Morten Bödskov ist ein selbstbewusster Politiker. Als der dänische Finanzminister kürzlich gefragt wurde, was er von einem elektronischen Ausweis hält, der Corona-Geimpften Einschränkungen erspart, da antwortete Bödskov nicht mit Bedenken wegen des Datenschutzes, sondern so: „Wir können zu den Ersten gehören, die diesen Ausweis haben – und die es dem Rest der Welt zeigen.“
Was die Covid-19-Pandemie angeht, scheint es Dänemark Europa tatsächlich „zu zeigen“. Denn während Österreich und andere EU-Nachbarn bei der 7-Tages-Inzidenz bei Werten von 100 und darüber halten, ist das Königreich im Norden mit nicht einmal 54 Infektionen fast doppelt so gut.
Ein wesentlicher Faktor scheint dabei die hohe Affinität zur Digitalisierung im Gesundheitswesen zu sein.
Und mit dem Blick auf die Daten stellt sich zunehmend die Frage: Wieso funktioniert das nicht auch in Österreich? Immerhin kann die Sozialversicherung seit Jahren mit einem digitalen Versichertenausweis – der eCard – aufwarten; und immerhin betreibt man seit mehr als zehn Jahren die Elektronische Gesundheitsakte, kurz ELGA, die einen digitalen Zugriff auf Befunde, Laborberichte und Entlassungsbriefe ermöglicht.
Wer wissen will, wie es um die Digitalisierung des Gesundheitswesens bestellt ist, der kommt an Franz Leisch nur schwer vorbei.
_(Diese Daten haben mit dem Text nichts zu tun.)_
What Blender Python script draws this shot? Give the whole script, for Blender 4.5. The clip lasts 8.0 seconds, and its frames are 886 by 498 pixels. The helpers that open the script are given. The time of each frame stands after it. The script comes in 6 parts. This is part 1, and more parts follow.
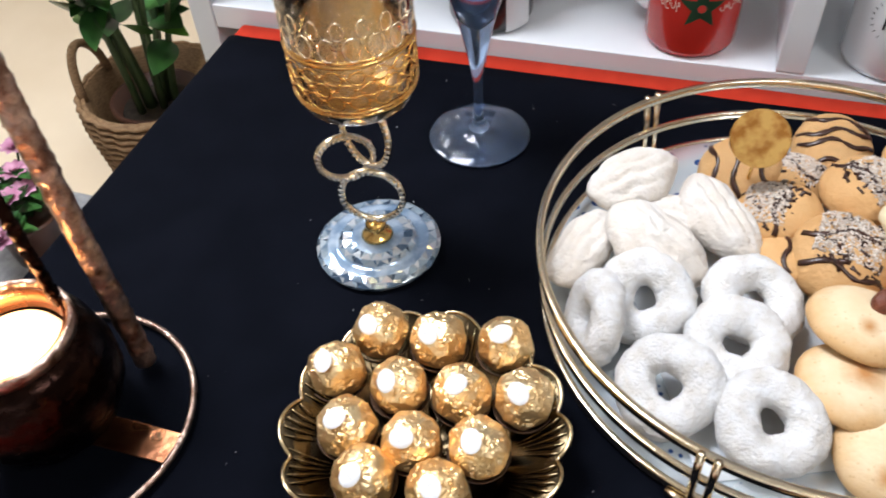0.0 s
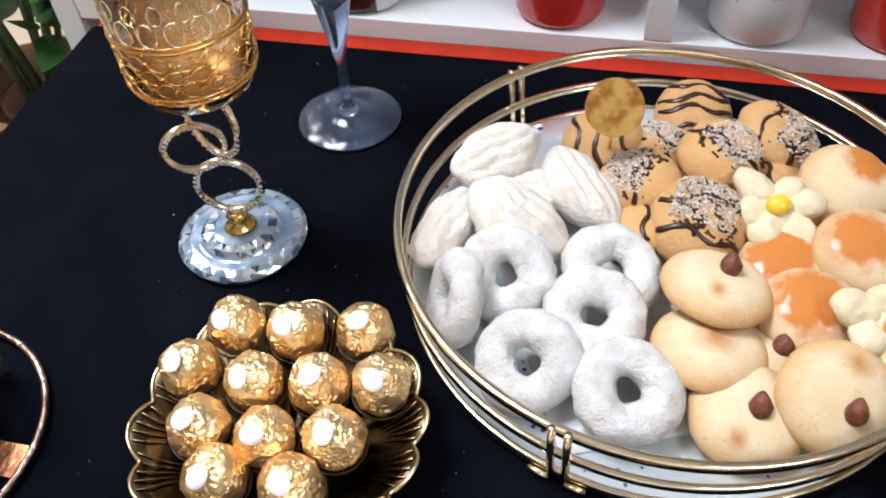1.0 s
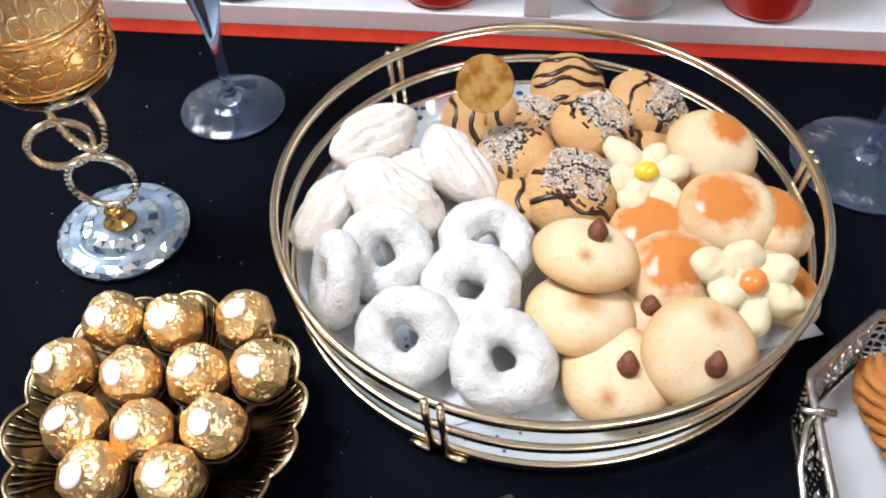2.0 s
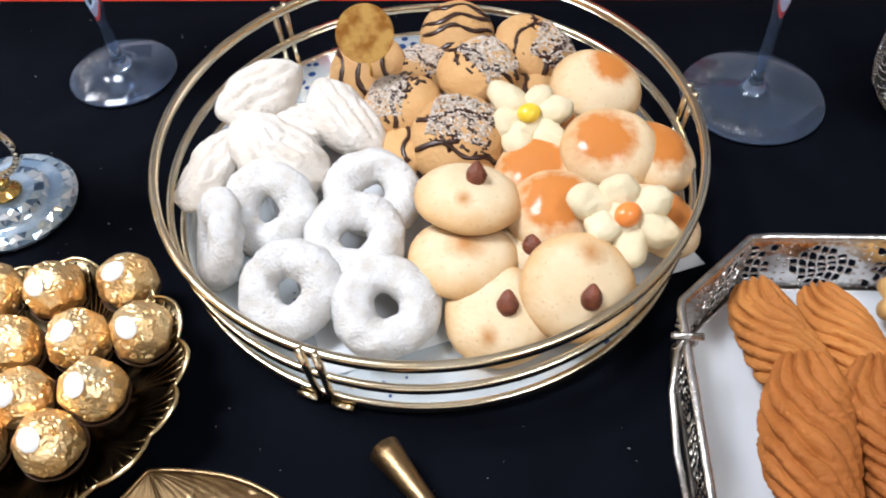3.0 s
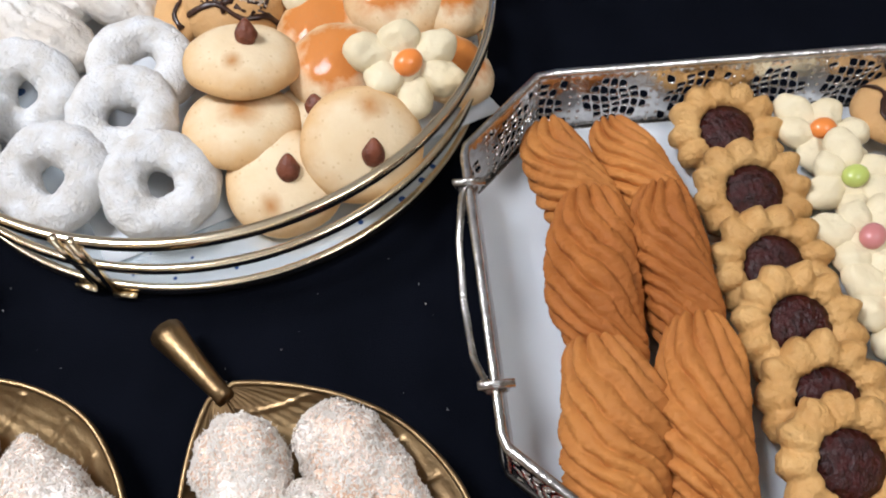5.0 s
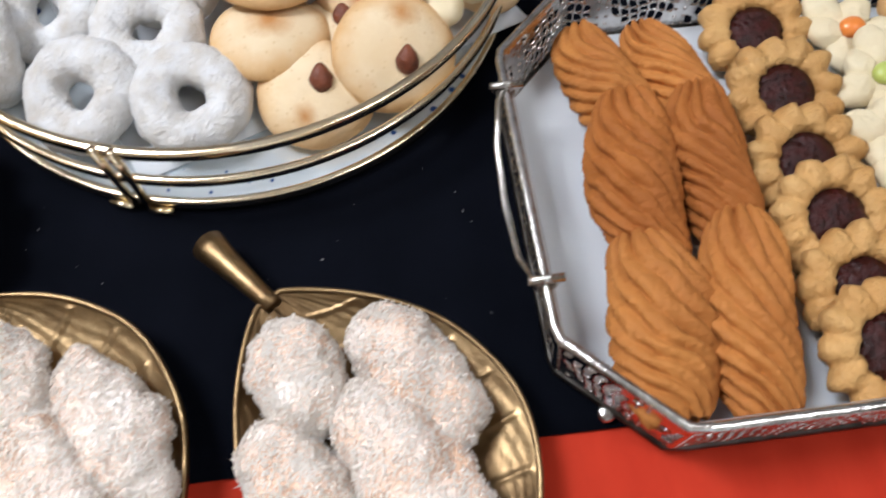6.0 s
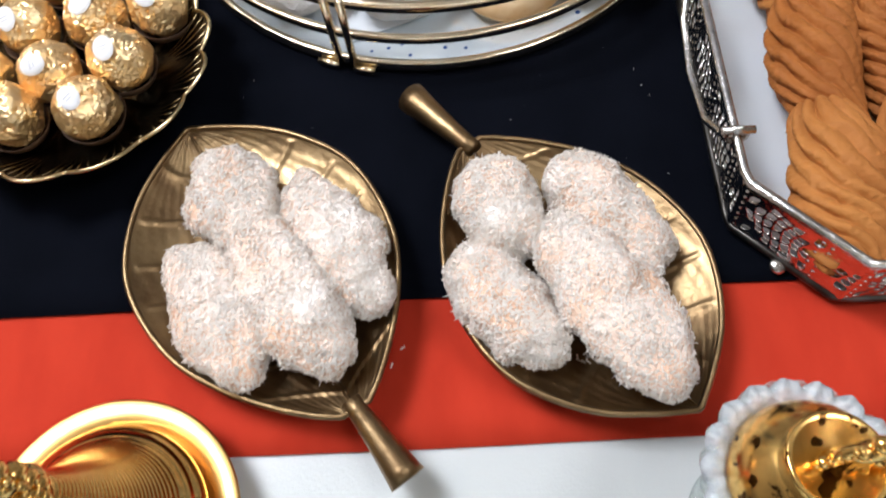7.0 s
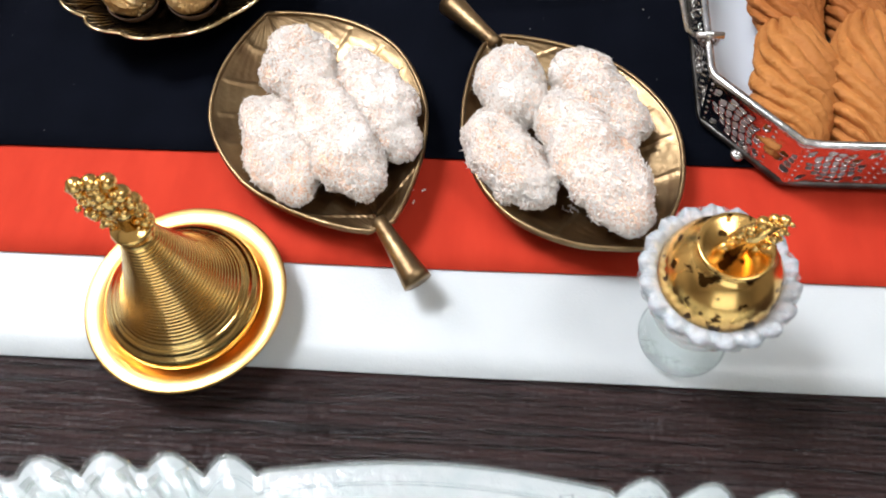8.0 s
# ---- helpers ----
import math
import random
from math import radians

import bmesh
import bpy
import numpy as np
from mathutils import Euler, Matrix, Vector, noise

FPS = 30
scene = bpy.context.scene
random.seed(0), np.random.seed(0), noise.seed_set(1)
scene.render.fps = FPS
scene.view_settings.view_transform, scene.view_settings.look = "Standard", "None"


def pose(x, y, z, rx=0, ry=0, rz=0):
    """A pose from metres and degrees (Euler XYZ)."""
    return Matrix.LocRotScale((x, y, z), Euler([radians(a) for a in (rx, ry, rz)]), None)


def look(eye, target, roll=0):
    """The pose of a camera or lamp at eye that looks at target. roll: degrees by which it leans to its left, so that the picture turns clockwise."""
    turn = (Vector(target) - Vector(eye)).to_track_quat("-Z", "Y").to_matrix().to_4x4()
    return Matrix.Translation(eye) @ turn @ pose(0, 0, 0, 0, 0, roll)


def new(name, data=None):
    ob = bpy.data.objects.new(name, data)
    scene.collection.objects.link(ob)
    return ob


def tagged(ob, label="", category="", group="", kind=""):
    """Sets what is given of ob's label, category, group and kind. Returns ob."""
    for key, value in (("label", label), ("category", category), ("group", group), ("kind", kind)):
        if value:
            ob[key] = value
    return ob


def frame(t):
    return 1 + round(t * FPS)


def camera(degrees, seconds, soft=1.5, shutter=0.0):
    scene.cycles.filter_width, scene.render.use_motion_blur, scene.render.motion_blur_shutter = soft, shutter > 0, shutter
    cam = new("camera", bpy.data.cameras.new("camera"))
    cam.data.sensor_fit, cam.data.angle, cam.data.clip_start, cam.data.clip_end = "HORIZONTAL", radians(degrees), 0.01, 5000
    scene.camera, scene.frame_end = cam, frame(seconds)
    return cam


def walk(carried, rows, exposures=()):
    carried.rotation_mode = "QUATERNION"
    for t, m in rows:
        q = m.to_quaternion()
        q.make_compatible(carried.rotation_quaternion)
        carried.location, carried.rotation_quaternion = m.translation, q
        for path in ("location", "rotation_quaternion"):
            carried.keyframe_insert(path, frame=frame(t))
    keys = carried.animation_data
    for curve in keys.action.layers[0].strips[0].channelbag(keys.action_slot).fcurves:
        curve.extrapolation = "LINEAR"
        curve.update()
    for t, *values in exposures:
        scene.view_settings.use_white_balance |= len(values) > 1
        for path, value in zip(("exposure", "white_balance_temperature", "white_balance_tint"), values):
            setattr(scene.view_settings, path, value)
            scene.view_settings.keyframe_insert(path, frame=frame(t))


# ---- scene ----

Leisch ist Arzt und Geschäftsführer der ELGA. Und er lässt die Behauptung nicht einfach gelten, dass Österreich die Digitalisierung im Gesundheitswesen grundsätzlich verschlafen hat.
Es fehlt an „Zügen“
Was die Infrastruktur angehe, sei man sehr gut aufgestellt, befindet Leisch. „Um ein Bild aus dem Verkehr zu verwenden: Wir haben ein Schienen-Hochleistungsnetz. Die Herausforderung besteht jetzt darin, dass auf diesem hochwertigen Netz noch nicht so viele Züge fahren, wie es möglich und sinnvoll wäre.“ Anders bzw. kritischer formuliert: Österreich investiert mit rund zehn Millionen Euro im Jahr zwar genug in die digitale Infrastruktur von ELGA, um das System zu warten und am Laufen zu halten. Für große Innovationen und Fortschritte fehlt aber der Mut.
Besonders deutlich zeigt sich die unentschlossene Haltung am Beispiel des elektronischen Impfpasses. Schon 2008 (!) wurde in der Sozialversicherung ein Bericht zum „eImpfpass“ erstellt; zudem gab es eine Kosten/Nutzen-Analyse. Zehn Jahre lang passierte wenig bis nichts. Erst als die Covid-Pandemie 2020 über das Land hereinbrach, stellte die Politik ein Sonderbudget zur Verfügung, um die Corona-Schutzimpfungen zentral zu erfassen – die Geburt des eImpfpasses.
„Das Projekt des digitalen Impfpasses kostet inklusive aller Nebenkosten rund drei Euro pro Österreicher“, sagt Franz Leisch.
Drei Euro pro Patient? Das scheint ein fairer Preis dafür zu sein, dass alle Patienten und Ärzte Einblick bekommen, wogegen wer wie lange noch durch diverse Impfungen geschützt ist.
Doch es wäre zu einfach, würde man den Status quo allein auf mangelnden Investitionswillen zurückführen.
Tatsächlich wird an der Digitalisierung sichtbar, was im gesamten Gesundheitssystem für veritable Reibungsverluste sorgt, nämlich: die Kleinteiligkeit des Systems, man könnte auch sagen: der falsch verstandene Föderalismus.
Abgesehen von den rund 7.500 niedergelassenen Kassenvertragsärzten, die in ihren Ordinationen bis zu 70 verschiedene Software-Systeme einsetzen, müssen auch 8.000 Wahlärzte, neun Landessanitätsdirektionen, 1.000 Schulärzte, die Militärärzte sowie 900 Pflegeeinrichtungen harmonisiert werden – sie alle betreiben unterschiedliche Computersysteme und sind nach wie vor nur zum Teil an ELGA angeschlossen. So sind zwar alle Spitäler und Apotheken digital vernetzt, für mehr als 90 Prozent der Pensionistenwohnheime gilt dies aber nicht. Die Konsequenz: Als entschieden wurde, dass die Corona-Schutzimpfung vor Ort in den Heimen verabreicht wird, musste Österreich in Südkorea spezielle, weil besonders datensichere Tablets besorgen – andernfalls hätte man die Impfungen in den Heimen nicht zentral und digital erfassen können.